▸ **Exercise description**: Exclude images, then output the remaining data verbatim.

[start]

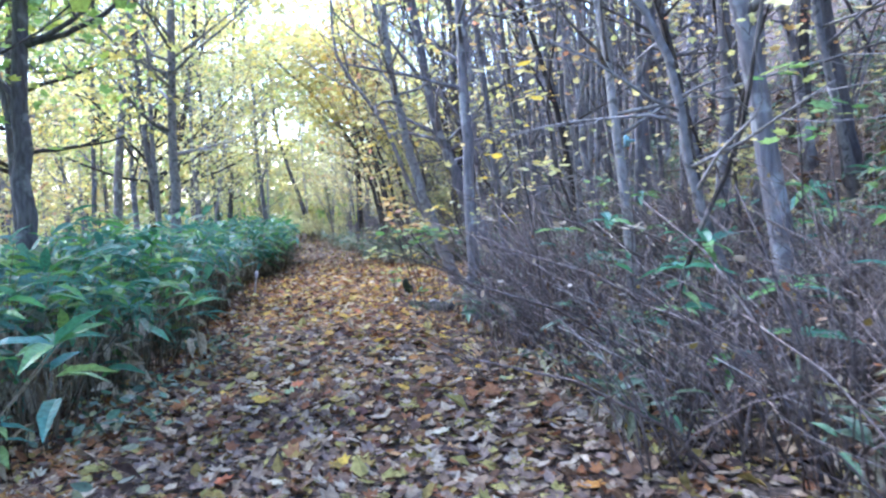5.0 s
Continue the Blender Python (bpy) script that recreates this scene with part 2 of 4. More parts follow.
def tube(bag, points, radii, sides=6):
    """A tapered, bending tube with closed ends."""
    p = np.asarray(points, dtype=float)
    n = len(p)
    d = np.gradient(p, axis=0)
    d /= np.linalg.norm(d, axis=1, keepdims=True) + 1e-9
    ref = np.where(np.abs(d[:, :1]) < 0.8, np.array([[1.0, 0, 0]]), np.array([[0, 1.0, 0]]))
    if np.abs(d[:, 0]).max() < 0.95:
        ref = np.tile([1.0, 0, 0], (n, 1))
    a = np.cross(d, ref)
    a /= np.linalg.norm(a, axis=1, keepdims=True) + 1e-9
    b = np.cross(d, a)
    k = np.arange(sides) * 2 * np.pi / sides
    r = np.asarray(radii, dtype=float)[:, None, None]
    ring = p[:, None] + r * (np.cos(k)[None, :, None] * a[:, None] + np.sin(k)[None, :, None] * b[:, None])
    v = np.concatenate([ring.reshape(-1, 3), p[:1], p[-1:]])
    i = np.arange(n - 1)[:, None] * sides
    j, j2 = np.arange(sides)[None], (np.arange(sides)[None] + 1) % sides
    f = np.concatenate([np.stack([i + j, i + j2, i + sides + j2], -1).reshape(-1, 3), np.stack([i + j, i + sides + j2, i + sides + j], -1).reshape(-1, 3)])
    caps = [(n * sides, (q + 1) % sides, q) for q in range(sides)] + [(n * sides + 1, (n - 1) * sides + q, (n - 1) * sides + (q + 1) % sides) for q in range(sides)]
    bag.add(v, np.concatenate([f, np.array(caps)]))


def curve_through(points, n):
    """A smooth line of n points through a few control points."""
    p = np.asarray(points, dtype=float)
    q = np.concatenate([2 * p[:1] - p[1:2], p, 2 * p[-1:] - p[-2:-1]])
    u = np.linspace(0, len(p) - 1 - 1e-6, n)
    k, s = u.astype(int), (u % 1)[:, None]
    a, b, c, d = q[k], q[k + 1], q[k + 2], q[k + 3]
    return 0.5 * (2 * b + (c - a) * s + (2 * a - 5 * b + 4 * c - d) * s**2 + (3 * b - 3 * c + d - a) * s**3)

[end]

▸ **Solution**:
5.0 s
Continue the Blender Python (bpy) script that recreates this scene with part 2 of 4. More parts follow.
def tube(bag, points, radii, sides=6):
    """A tapered, bending tube with closed ends."""
    p = np.asarray(points, dtype=float)
    n = len(p)
    d = np.gradient(p, axis=0)
    d /= np.linalg.norm(d, axis=1, keepdims=True) + 1e-9
    ref = np.where(np.abs(d[:, :1]) < 0.8, np.array([[1.0, 0, 0]]), np.array([[0, 1.0, 0]]))
    if np.abs(d[:, 0]).max() < 0.95:
        ref = np.tile([1.0, 0, 0], (n, 1))
    a = np.cross(d, ref)
    a /= np.linalg.norm(a, axis=1, keepdims=True) + 1e-9
    b = np.cross(d, a)
    k = np.arange(sides) * 2 * np.pi / sides
    r = np.asarray(radii, dtype=float)[:, None, None]
    ring = p[:, None] + r * (np.cos(k)[None, :, None] * a[:, None] + np.sin(k)[None, :, None] * b[:, None])
    v = np.concatenate([ring.reshape(-1, 3), p[:1], p[-1:]])
    i = np.arange(n - 1)[:, None] * sides
    j, j2 = np.arange(sides)[None], (np.arange(sides)[None] + 1) % sides
    f = np.concatenate([np.stack([i + j, i + j2, i + sides + j2], -1).reshape(-1, 3), np.stack([i + j, i + sides + j2, i + sides + j], -1).reshape(-1, 3)])
    caps = [(n * sides, (q + 1) % sides, q) for q in range(sides)] + [(n * sides + 1, (n - 1) * sides + q, (n - 1) * sides + (q + 1) % sides) for q in range(sides)]
    bag.add(v, np.concatenate([f, np.array(caps)]))


def curve_through(points, n):
    """A smooth line of n points through a few control points."""
    p = np.asarray(points, dtype=float)
    q = np.concatenate([2 * p[:1] - p[1:2], p, 2 * p[-1:] - p[-2:-1]])
    u = np.linspace(0, len(p) - 1 - 1e-6, n)
    k, s = u.astype(int), (u % 1)[:, None]
    a, b, c, d = q[k], q[k + 1], q[k + 2], q[k + 3]
    return 0.5 * (2 * b + (c - a) * s + (2 * a - 5 * b + 4 * c - d) * s**2 + (3 * b - 3 * c + d - a) * s**3)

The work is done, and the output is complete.